## TO DO
Repeat word for word the lines from the top of the records through the line containing "0.001)) @ UP)", and skip the pictures.
________
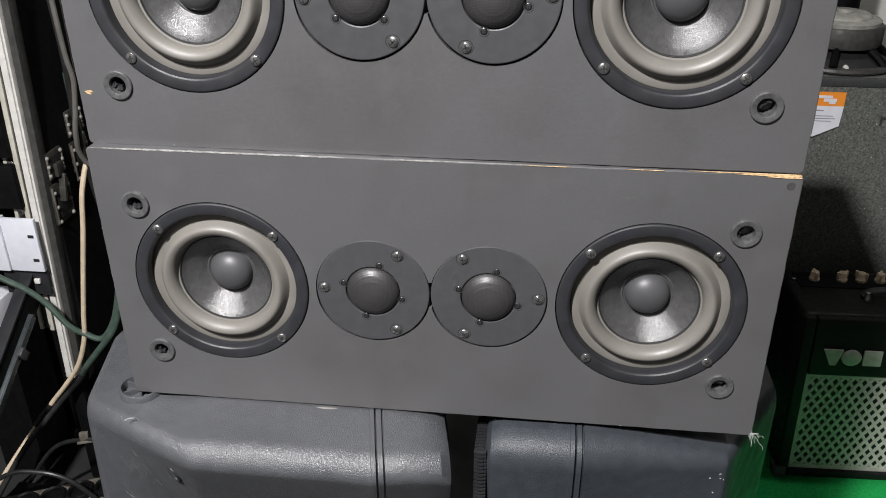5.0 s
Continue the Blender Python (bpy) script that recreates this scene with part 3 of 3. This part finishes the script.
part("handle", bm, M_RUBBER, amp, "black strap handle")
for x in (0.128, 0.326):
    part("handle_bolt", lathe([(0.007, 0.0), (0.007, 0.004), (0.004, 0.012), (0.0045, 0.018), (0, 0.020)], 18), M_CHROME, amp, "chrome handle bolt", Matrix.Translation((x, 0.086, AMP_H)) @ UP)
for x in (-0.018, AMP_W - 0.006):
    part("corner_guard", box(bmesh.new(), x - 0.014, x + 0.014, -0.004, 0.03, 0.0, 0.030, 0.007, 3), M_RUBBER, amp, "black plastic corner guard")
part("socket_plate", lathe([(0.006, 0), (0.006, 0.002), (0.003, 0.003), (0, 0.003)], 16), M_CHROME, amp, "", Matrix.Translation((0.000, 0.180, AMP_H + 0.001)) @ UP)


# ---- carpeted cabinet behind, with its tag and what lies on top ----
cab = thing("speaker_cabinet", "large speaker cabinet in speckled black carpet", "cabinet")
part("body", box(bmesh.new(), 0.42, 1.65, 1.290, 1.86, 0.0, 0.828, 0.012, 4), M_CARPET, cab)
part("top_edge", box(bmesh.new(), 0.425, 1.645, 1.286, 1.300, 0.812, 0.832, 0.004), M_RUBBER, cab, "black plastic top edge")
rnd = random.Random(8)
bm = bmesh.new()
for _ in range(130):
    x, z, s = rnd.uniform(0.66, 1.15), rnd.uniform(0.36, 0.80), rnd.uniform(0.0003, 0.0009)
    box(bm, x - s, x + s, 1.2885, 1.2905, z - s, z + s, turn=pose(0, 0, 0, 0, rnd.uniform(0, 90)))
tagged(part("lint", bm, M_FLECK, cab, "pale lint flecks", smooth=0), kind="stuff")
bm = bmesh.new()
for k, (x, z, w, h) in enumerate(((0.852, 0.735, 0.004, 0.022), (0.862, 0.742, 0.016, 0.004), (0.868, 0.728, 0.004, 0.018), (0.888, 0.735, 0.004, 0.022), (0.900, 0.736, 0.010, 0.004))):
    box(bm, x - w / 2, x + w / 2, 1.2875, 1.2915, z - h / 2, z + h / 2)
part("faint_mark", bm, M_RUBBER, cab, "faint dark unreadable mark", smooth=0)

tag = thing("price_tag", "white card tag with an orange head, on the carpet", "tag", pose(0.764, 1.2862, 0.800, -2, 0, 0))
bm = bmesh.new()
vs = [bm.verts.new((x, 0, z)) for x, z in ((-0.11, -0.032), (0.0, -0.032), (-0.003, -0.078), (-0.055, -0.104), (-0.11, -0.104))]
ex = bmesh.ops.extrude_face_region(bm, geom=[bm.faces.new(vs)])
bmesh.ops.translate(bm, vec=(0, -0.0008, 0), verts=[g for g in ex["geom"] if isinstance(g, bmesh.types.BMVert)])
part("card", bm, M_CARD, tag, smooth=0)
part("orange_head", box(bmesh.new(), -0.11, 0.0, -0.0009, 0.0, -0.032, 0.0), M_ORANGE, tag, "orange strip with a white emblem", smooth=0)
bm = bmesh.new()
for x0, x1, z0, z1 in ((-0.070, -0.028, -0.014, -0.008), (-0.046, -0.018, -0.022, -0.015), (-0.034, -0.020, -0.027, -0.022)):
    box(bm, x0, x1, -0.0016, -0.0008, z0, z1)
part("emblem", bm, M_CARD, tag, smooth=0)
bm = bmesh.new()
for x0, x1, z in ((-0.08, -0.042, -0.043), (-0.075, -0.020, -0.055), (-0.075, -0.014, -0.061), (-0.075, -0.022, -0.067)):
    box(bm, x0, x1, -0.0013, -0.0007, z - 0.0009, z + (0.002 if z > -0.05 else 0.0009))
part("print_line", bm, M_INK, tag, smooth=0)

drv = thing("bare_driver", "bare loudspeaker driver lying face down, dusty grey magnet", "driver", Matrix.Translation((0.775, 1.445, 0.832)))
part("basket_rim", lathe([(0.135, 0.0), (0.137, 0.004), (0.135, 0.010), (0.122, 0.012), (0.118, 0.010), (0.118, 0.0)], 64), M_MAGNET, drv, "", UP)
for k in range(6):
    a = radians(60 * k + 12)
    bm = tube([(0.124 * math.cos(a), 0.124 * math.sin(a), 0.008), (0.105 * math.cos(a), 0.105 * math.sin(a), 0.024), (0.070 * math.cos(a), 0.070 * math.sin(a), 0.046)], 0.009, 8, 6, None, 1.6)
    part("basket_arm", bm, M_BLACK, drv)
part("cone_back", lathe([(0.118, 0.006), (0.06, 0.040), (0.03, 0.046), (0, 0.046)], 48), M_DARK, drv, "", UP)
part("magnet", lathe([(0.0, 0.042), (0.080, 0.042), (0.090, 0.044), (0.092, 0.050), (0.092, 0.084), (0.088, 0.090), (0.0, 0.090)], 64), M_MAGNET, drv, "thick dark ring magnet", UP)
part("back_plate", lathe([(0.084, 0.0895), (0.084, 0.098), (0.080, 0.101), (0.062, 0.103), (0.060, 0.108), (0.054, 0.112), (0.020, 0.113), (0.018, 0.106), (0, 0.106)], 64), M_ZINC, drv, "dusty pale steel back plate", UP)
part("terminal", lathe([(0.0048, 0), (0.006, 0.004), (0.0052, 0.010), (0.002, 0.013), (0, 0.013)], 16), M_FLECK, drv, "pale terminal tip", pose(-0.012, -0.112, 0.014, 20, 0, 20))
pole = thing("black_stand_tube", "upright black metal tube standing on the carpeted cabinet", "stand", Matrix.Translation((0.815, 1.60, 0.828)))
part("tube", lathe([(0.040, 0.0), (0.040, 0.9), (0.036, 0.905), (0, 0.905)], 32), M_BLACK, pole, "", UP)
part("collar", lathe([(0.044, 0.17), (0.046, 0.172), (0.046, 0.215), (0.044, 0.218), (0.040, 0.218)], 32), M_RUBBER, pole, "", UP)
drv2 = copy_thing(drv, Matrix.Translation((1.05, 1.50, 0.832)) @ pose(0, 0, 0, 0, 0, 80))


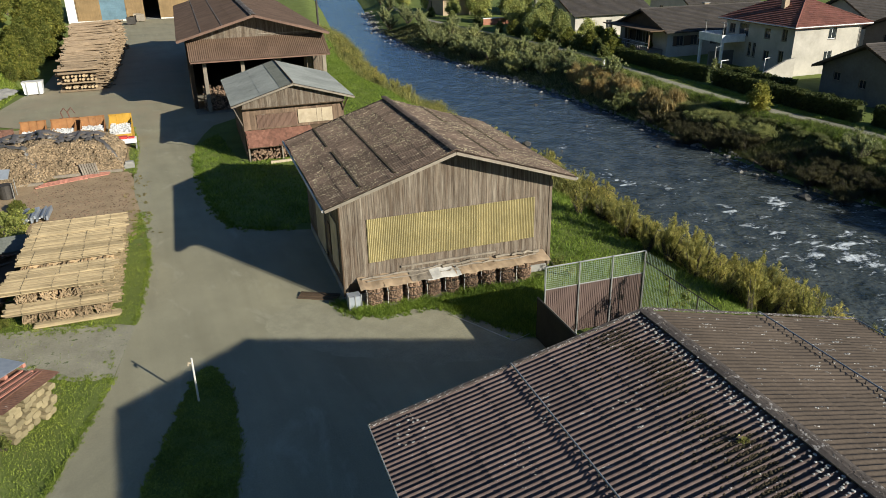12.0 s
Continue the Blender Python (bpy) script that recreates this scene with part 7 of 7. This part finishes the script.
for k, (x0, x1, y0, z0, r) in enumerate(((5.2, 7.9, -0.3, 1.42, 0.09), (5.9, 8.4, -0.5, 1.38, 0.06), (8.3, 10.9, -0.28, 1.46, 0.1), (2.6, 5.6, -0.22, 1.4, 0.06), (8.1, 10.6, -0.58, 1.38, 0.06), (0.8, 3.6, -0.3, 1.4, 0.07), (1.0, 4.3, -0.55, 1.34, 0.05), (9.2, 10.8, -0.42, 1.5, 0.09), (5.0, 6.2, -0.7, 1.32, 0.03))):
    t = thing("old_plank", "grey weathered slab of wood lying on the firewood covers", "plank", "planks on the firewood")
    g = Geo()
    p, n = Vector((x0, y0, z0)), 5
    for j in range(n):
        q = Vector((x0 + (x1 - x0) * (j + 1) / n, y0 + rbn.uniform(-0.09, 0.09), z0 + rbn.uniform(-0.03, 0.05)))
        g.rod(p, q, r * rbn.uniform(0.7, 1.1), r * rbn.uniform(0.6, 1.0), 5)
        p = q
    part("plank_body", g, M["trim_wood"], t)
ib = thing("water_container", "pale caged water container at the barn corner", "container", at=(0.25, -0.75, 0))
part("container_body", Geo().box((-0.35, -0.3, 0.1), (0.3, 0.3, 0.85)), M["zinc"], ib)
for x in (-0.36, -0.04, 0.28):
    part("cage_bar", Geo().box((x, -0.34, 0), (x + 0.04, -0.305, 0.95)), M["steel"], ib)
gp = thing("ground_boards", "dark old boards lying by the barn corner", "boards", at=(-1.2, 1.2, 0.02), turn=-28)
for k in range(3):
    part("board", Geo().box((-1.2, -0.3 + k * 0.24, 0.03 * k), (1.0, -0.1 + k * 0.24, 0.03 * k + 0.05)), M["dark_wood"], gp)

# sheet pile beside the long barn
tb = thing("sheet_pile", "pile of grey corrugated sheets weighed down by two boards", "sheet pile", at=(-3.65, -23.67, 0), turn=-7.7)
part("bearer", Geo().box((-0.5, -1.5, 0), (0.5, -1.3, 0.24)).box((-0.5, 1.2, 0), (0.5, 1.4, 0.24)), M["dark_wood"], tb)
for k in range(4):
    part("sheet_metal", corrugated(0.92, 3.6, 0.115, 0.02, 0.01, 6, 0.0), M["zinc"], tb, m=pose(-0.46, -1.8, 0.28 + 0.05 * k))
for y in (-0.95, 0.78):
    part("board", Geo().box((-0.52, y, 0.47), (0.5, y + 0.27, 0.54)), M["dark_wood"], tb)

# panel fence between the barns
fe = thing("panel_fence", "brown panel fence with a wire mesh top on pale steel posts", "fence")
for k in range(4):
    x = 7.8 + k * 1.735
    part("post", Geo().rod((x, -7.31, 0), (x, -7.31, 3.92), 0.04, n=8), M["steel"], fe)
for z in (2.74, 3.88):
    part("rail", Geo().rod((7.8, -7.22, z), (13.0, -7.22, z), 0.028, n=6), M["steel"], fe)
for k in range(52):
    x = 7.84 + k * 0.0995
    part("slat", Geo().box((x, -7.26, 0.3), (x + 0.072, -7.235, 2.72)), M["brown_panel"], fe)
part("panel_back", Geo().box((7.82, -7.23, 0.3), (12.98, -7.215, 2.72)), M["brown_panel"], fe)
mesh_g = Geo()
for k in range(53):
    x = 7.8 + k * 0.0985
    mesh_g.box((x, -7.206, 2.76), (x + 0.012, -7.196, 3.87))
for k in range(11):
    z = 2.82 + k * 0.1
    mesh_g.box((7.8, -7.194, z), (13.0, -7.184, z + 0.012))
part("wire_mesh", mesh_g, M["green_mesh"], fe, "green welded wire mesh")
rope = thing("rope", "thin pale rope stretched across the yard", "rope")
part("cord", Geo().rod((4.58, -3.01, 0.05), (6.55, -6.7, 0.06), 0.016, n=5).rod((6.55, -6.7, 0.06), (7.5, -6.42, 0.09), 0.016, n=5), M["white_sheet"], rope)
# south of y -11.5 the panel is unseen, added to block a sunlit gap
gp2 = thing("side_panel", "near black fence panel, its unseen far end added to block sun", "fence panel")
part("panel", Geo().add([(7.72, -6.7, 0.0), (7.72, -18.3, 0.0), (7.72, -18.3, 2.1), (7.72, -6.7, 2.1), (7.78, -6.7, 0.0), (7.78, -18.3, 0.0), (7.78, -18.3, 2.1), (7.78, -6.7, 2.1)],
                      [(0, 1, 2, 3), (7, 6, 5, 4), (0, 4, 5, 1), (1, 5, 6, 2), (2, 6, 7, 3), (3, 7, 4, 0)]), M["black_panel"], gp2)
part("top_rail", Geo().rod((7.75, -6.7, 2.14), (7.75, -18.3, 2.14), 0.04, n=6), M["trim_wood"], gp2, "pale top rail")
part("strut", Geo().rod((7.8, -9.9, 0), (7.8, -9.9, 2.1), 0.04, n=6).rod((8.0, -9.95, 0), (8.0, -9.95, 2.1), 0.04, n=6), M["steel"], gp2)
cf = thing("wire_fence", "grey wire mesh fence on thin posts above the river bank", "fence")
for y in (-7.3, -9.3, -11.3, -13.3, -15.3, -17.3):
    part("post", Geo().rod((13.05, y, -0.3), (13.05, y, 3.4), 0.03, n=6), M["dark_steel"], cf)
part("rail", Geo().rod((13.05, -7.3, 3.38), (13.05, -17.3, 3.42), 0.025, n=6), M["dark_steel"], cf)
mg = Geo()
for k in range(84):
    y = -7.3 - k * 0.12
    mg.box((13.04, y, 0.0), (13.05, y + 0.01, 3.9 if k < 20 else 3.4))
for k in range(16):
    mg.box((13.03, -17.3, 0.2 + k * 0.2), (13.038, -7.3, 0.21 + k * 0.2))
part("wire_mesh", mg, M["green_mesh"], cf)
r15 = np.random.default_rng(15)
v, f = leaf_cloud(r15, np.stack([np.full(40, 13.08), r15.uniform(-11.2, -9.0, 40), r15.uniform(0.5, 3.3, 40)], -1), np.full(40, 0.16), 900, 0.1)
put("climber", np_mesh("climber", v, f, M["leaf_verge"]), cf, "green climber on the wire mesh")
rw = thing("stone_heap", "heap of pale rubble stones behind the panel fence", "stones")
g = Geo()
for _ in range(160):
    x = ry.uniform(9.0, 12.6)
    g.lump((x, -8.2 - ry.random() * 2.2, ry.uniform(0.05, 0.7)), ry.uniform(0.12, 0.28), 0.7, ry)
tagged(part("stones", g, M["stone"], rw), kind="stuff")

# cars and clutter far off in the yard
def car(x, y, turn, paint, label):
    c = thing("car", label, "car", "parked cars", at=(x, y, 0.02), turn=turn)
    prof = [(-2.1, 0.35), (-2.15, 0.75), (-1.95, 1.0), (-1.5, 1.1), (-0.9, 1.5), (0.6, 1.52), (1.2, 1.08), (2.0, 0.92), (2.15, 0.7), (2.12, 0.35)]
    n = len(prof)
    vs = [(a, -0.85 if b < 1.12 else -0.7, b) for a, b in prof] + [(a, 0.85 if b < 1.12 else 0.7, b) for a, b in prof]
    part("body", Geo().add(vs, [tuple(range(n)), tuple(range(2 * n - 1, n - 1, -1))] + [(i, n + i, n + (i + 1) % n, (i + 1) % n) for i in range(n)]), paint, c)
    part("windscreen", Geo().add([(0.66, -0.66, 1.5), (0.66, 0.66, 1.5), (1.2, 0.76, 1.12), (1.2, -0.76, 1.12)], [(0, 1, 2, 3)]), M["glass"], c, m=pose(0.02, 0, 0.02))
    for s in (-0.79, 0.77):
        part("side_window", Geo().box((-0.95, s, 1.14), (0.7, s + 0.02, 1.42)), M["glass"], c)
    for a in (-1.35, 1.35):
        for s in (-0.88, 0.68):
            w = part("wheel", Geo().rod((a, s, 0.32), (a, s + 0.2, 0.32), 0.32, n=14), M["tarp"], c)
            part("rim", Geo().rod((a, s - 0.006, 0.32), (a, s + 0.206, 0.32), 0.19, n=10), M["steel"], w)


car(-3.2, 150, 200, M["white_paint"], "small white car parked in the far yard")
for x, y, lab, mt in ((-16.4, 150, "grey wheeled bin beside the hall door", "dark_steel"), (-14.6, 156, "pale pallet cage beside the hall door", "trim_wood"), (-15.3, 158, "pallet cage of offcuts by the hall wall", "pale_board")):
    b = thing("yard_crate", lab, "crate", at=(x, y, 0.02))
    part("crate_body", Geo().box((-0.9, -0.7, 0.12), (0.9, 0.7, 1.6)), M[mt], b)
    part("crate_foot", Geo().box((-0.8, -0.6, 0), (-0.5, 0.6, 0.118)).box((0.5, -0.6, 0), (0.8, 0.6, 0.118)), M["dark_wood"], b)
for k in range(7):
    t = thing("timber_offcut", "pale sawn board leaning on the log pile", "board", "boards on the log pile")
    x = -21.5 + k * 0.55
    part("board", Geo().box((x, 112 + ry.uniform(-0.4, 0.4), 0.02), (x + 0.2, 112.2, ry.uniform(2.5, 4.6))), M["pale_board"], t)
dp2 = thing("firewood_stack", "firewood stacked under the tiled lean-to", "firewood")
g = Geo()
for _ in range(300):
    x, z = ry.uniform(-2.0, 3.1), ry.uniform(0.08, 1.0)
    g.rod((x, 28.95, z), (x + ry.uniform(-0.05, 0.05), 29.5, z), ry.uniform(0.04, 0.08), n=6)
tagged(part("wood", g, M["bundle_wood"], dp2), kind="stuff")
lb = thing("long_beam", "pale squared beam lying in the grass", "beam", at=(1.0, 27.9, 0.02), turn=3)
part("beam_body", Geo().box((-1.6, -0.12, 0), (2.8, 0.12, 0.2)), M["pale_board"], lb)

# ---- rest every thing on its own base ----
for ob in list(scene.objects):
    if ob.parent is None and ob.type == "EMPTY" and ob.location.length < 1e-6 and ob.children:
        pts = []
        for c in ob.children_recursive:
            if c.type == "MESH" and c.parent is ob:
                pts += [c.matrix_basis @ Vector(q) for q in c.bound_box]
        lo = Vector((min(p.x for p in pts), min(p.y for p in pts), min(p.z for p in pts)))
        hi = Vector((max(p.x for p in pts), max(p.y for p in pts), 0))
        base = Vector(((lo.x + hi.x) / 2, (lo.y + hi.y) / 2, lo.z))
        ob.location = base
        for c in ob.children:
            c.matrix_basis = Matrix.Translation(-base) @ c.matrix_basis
________
## TASK ANSWER
5.0 s
Continue the Blender Python (bpy) script that recreates this scene with part 3 of 3. This part finishes the script.
part("handle", bm, M_RUBBER, amp, "black strap handle")
for x in (0.128, 0.326):
    part("handle_bolt", lathe([(0.007, 0.0), (0.007, 0.004), (0.004, 0.012), (0.0045, 0.018), (0, 0.020)], 18), M_CHROME, amp, "chrome handle bolt", Matrix.Translation((x, 0.086, AMP_H)) @ UP)
for x in (-0.018, AMP_W - 0.006):
    part("corner_guard", box(bmesh.new(), x - 0.014, x + 0.014, -0.004, 0.03, 0.0, 0.030, 0.007, 3), M_RUBBER, amp, "black plastic corner guard")
part("socket_plate", lathe([(0.006, 0), (0.006, 0.002), (0.003, 0.003), (0, 0.003)], 16), M_CHROME, amp, "", Matrix.Translation((0.000, 0.180, AMP_H + 0.001)) @ UP)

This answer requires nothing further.